»»

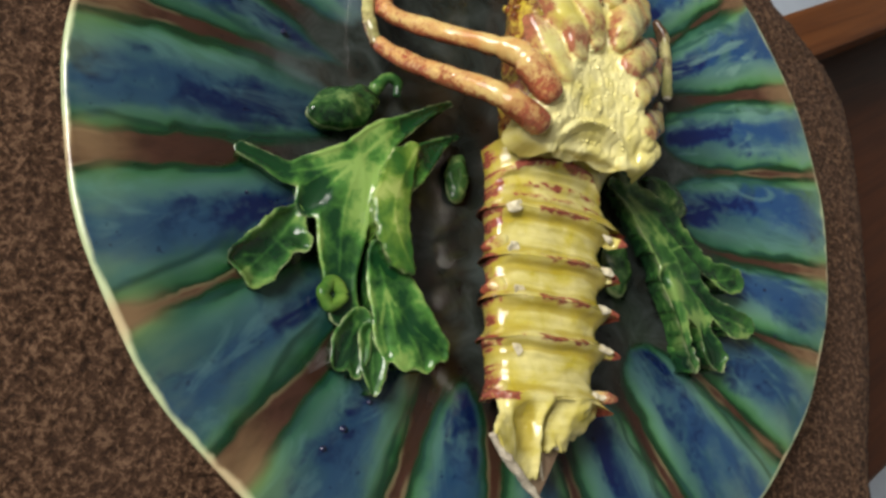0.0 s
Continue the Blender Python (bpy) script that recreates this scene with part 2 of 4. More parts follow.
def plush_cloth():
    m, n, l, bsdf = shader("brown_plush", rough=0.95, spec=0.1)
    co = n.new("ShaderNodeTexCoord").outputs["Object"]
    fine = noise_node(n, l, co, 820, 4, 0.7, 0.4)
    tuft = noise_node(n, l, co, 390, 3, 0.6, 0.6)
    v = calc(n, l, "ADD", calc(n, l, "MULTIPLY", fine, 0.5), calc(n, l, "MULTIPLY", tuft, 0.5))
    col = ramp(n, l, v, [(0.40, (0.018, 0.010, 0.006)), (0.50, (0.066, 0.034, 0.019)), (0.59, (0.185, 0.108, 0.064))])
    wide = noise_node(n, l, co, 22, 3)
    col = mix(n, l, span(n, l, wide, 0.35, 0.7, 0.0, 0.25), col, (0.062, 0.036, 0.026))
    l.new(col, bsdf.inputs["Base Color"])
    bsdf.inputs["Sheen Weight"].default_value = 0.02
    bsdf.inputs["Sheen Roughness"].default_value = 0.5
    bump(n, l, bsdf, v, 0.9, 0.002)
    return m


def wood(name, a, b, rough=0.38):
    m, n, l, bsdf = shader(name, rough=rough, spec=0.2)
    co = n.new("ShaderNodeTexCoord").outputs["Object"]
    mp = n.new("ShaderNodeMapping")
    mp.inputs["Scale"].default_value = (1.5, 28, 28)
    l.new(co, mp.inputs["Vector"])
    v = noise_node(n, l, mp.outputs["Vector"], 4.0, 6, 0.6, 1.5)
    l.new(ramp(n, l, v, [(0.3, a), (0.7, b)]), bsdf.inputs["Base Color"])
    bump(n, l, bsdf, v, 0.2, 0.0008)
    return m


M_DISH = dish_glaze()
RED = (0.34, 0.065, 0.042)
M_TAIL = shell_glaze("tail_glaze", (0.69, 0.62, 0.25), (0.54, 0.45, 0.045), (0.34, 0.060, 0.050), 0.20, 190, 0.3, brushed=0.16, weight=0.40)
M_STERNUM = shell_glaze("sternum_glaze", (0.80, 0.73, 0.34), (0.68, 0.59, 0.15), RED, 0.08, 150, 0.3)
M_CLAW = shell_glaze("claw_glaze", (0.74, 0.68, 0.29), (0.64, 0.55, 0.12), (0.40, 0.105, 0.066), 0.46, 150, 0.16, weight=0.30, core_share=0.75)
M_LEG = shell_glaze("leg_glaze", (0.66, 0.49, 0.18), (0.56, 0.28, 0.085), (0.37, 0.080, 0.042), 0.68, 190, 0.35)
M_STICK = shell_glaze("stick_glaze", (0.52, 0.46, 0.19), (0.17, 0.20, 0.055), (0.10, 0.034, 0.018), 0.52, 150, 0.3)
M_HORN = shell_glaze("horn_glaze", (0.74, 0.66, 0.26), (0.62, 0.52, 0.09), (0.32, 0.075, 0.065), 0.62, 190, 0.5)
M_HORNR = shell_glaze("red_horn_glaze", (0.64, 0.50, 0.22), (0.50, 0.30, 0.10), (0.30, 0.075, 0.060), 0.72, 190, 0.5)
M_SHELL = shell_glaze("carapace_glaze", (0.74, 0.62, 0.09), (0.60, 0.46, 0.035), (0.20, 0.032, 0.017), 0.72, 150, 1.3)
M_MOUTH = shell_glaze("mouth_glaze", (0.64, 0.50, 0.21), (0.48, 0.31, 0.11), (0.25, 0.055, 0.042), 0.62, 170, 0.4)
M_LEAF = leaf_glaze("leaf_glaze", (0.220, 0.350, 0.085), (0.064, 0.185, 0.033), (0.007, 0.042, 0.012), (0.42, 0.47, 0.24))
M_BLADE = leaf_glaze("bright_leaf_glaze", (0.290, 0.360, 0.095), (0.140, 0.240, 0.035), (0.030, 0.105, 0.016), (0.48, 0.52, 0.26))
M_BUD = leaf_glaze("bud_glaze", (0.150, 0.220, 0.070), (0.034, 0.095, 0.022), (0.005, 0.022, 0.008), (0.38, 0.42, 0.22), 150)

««
»»

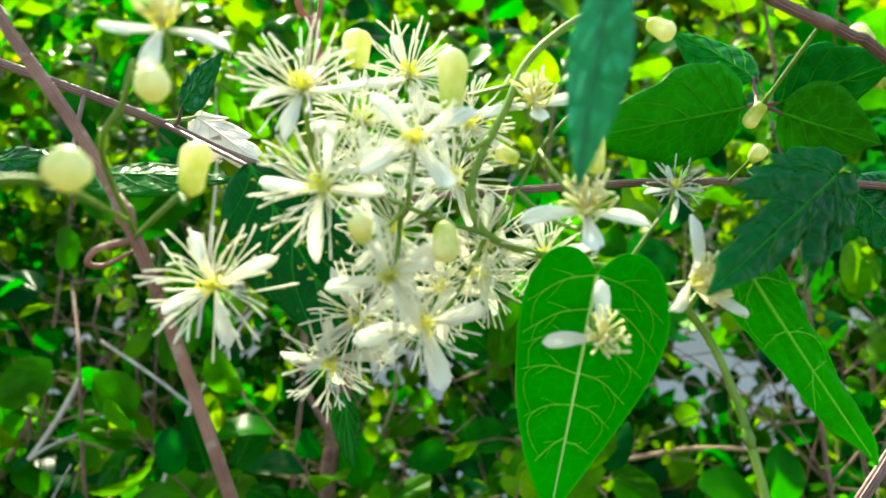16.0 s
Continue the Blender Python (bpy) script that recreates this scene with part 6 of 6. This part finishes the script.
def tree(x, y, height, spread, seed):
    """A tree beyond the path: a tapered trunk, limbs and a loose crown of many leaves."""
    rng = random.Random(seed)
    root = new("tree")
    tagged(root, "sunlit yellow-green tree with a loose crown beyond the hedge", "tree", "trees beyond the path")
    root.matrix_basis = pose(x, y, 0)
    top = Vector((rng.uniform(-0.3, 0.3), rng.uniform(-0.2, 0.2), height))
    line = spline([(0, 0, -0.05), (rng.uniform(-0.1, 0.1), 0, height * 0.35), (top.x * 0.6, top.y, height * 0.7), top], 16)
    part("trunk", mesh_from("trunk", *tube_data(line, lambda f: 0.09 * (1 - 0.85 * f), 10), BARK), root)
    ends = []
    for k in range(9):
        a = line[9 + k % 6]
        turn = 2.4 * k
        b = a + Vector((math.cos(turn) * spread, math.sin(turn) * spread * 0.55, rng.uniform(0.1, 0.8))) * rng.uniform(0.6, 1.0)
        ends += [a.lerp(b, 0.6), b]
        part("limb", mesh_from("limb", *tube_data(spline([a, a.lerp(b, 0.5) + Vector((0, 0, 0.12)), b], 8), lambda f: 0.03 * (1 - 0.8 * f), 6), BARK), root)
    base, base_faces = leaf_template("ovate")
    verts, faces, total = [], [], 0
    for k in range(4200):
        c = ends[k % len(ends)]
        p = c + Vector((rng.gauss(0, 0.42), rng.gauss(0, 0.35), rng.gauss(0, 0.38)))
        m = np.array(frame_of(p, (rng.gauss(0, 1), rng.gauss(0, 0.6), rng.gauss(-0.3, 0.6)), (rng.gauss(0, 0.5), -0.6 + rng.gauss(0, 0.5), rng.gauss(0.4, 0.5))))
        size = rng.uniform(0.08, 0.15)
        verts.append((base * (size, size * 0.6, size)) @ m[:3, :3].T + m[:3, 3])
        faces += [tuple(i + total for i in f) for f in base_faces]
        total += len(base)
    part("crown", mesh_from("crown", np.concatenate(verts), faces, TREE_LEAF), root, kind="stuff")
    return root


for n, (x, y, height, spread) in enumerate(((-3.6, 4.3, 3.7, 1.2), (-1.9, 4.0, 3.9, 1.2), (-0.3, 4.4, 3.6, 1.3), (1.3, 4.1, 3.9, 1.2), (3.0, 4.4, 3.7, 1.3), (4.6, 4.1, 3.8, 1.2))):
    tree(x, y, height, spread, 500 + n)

««

WHAT TO PRODUCE: Look through the lines above and collect those with the word "script".

RESPONSE BELOW:
Continue the Blender Python (bpy) script that recreates this scene with part 2 of 4. More parts follow.
Continue the Blender Python (bpy) script that recreates this scene with part 6 of 6. This part finishes the script.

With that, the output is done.